When structuring application components, you'll typically want to separate things into pure modules and anything which produces side-effects. Pure modules are typically easier to test and debug. If a module depends on anything, consider passing in any parameters during startup or when calling the module, rather than having it look things up on its own. That's the basic idea behind dependency injection.
Git is pretty much the standard for version control. You can get pretty far by just memorizing a few commands [1] and throwing up your code on Bitbucket, GitHub, or GitLab. To make life easier on yourself and your teammates, I'd suggest using a GUI tool like SourceTree. It makes it much harder to shoot yourself in the foot, while providing a far more approachable and discoverable interface. I'm not the biggest fan of git, but since it's what everyone else uses, you pretty much have to suck it up.
Since I'm not familiarized with the ecosystem I can't give much advice with regards to testing. The closest thing to a standard testing interface that I'm aware of is TAP [2]. I'd highly suggest checking out "An introduction to property based testing" [3]; it's one of the most insightful testing-related talks I've seen.
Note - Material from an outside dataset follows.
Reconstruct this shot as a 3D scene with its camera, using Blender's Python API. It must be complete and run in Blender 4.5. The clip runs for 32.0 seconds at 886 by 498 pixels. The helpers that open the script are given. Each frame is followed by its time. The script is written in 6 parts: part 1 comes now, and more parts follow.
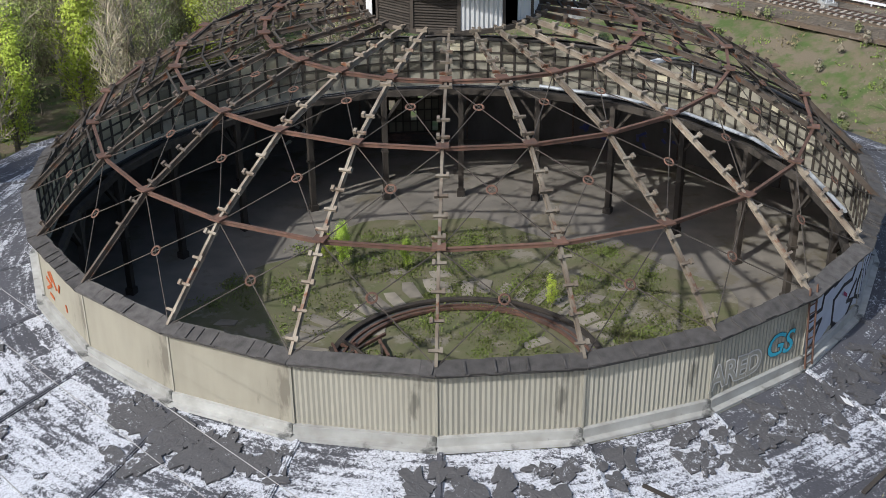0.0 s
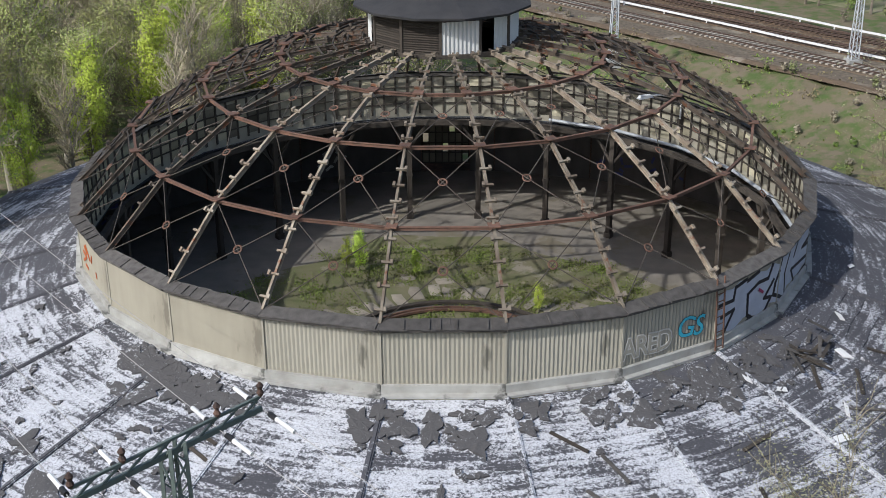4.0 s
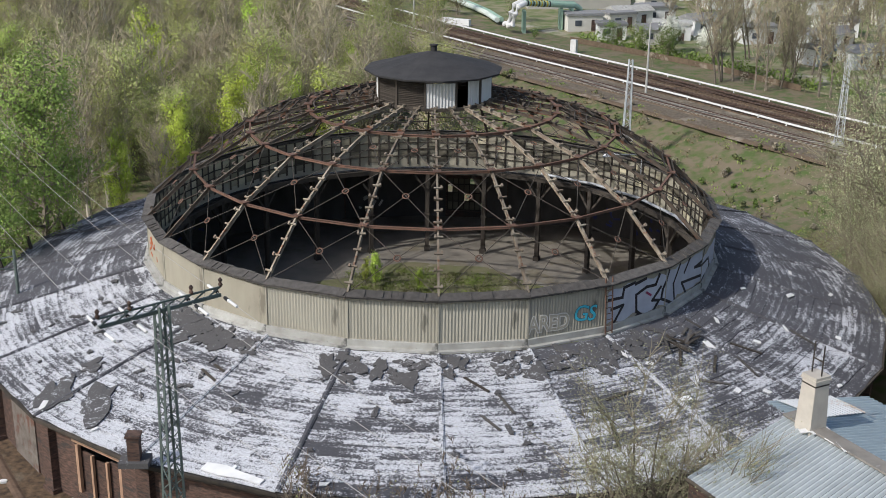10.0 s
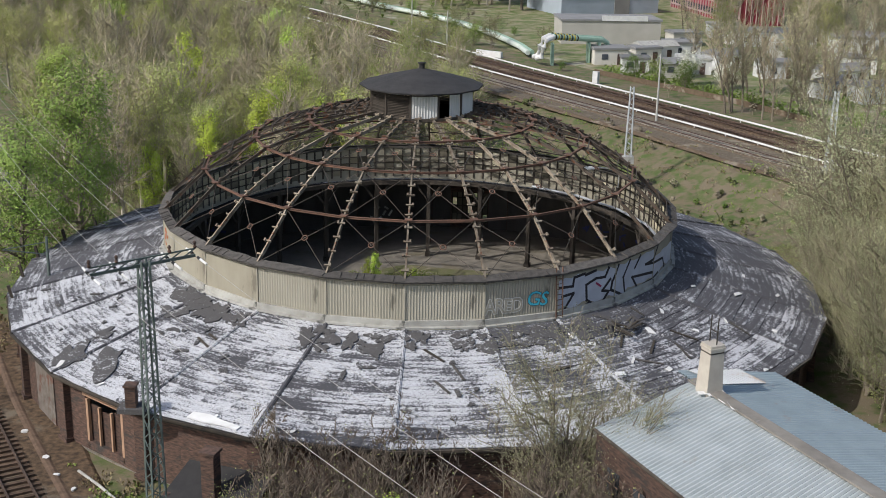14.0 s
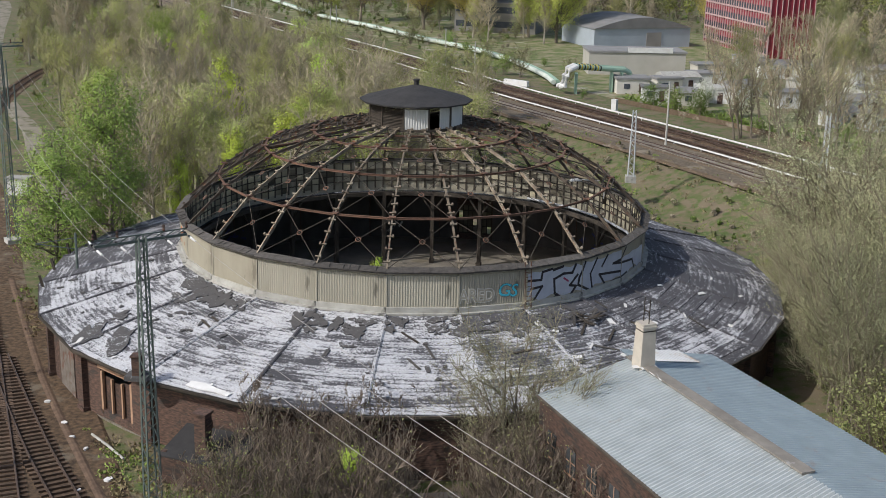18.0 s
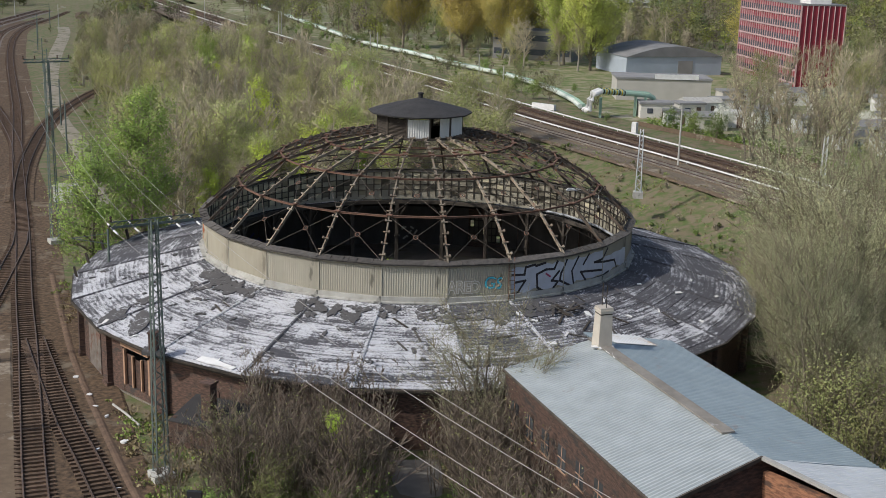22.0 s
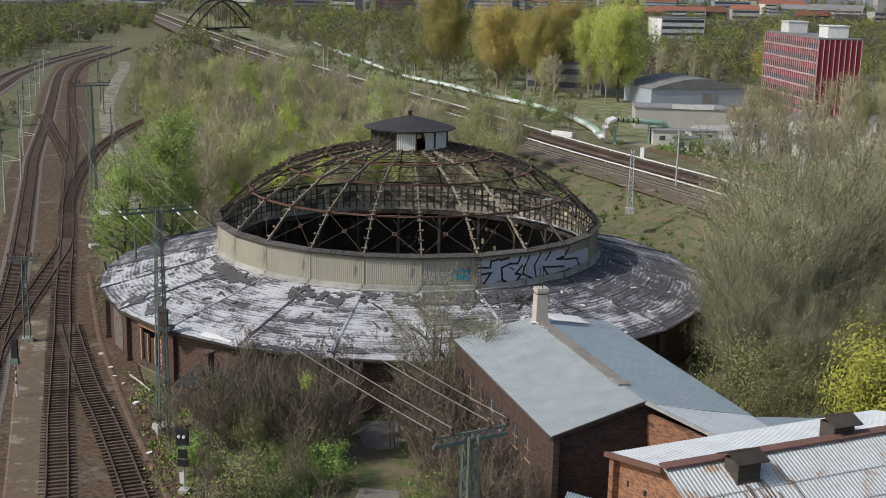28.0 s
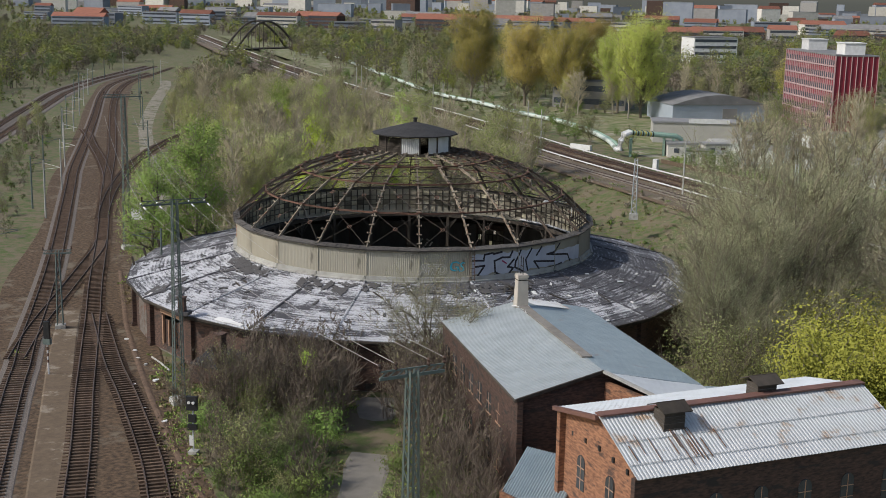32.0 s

[0] https://en.wikipedia.org/wiki/Spherical_cow
[1] https://xkcd.com/1597/
[2] https://en.wikipedia.org/wiki/Test_Anything_Protocol
[3] https://fsharpforfunandprofit.com/pbt/
pg_bot 8 hrs
IMO poor structure of a codebase is a sign that there is a culture problem. You acknowledge that there is an issue but have dedicated no resources to solve it. The way to fix sloppiness is to break your bad habits for new code, and then fix the issues with the old code over time.
My recommendation would be to begin adding tests to your code, keep files sizes manageable (under 120 lines), keep functions under 7 lines. In general just be a professional instead of running around trying to fight fires all the time. Luckily 15k lines of code is a pretty small project so you aren't completely screwed.